The fallacy of Nixon's graceful exit

In 1960, the GOP candidate fought hard behind the scenes to make sure the election wasn't stolen from him -- just as Al Gore should do.

Published November 10, 2000 8:15PM (EST)

One of the most oft-repeated myths in the aftermath of the current presidential election disputes is the claim that Vice President Al Gore should behave more like Richard Nixon, who is cited frequently for having graciously decided not to pursue legal remedies in response to possible voter fraud that might have cost him the 1960 election with John Kennedy. But the notion that Nixon graciously exited is just false.

The 1960 race was unquestionably close. Some states -- like California -- initially fell into Kennedy's electoral count, but were reversed almost two weeks later after absentee ballots were counted. But the core questions about the election centered on rumors of fraud, primarily in Illinois, where Democratic Mayor Richard Daley's powerful political machine controlled voter-heavy Chicago, and Texas, where vice presidential candidate Lyndon Johnson was a senator. Rumors of impropriety existed before the election. After the election, when Illinois went for Kennedy by fewer than 9,000 votes, and Texas by just over 40,000, Republicans cried foul.

Nixon was worried about how to challenge the vote and still not be branded in history as a "sore loser." Although he would later claim that President Eisenhower encouraged him to contest the election outcome, that was not true, as the outgoing president withdrew his support for any challenge within a day of the vote. Yet, contrary to modern memory, Nixon and his Republican allies still mounted a massive vote challenge. My own research into this issue has been independently confirmed by others, such as David Greenberg writing in Slate.

It is true that Nixon did quickly concede the election to Kennedy. And while he was careful not to put a public imprimatur on the concerted Republican effort to challenge the election results, he privately not only authorized it, but actively encouraged it.

A conservative journalist and close Nixon friend, Earl Mazo, of the New York Herald Tribune, launched a press frenzy over possible voter fraud. (He was later Nixon's official biographer.) And not only did Republican senators like Thruston Morton ask for recounts in 11 states just three days after the election, but Nixon aides Bob Finch and Len Hall personally did field checks of votes in almost a dozen states.

The Republicans obtained recounts, involved U.S. Attorneys and the FBI, and even impaneled grand juries in their quest to get a different election result.

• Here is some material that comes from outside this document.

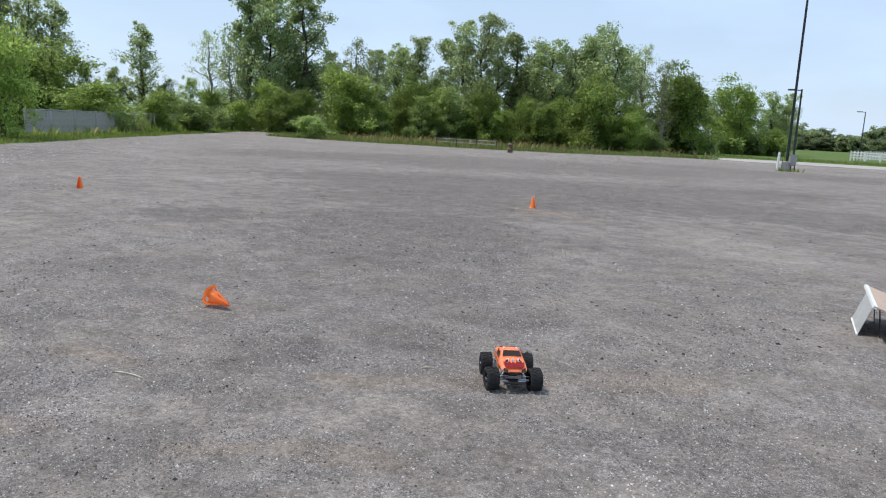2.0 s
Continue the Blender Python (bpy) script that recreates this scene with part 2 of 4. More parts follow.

A slew of lawsuits were filed by Republicans, and unsuccessful appeals to state election commissions routinely followed. However, all their efforts failed to uncover any significant wrongdoing.

In Illinois, for instance, the final recount showed that Nixon's votes had been undercounted by 943 -- yet, in 40 percent of the rechecked precincts, it turned out that Nixon's vote had been overcounted. (Contrast this with Gore, whose vote total steadily climbed during the Florida recount.) Unhappy with those results, Republicans went to federal court, where their case was dismissed. They then appealed to the State Board of Elections, which also rejected their claims. It was not until Dec. 19 -- over a month after the election -- that the national Republican Party backed off its Illinois claims.

Similar results, and extended fights, took place in Texas and New Jersey among other states. In Hawaii, Republican efforts had the unintended result of reversing the state's electoral votes from Nixon to Kennedy.

Although Republicans continued to insist that Illinois and Texas had somehow figured out a way to cheat and still pass a recount, they never produced hard evidence of widespread impropriety. Yet, that was certainly not for lack of trying. For over a month, the Republican efforts were aggressive and widespread. That Nixon was clever enough to allow his aides and political friends to do the work on his behalf -- while officially seeming to remove himself from the fray -- should not let Americans have amnesia about what really happened in the wake of the 1960 vote.

If the current rallying cry of Republicans is that Al Gore should behave like Richard Nixon did in 1960, that is precisely what he is doing -- strongly making every effort to ensure that the final vote was fair and correct.

By Gerald Posner

Gerald Posner is the author of "Case Closed: Lee Harvey Oswald and the Assassination of JFK" and six other books.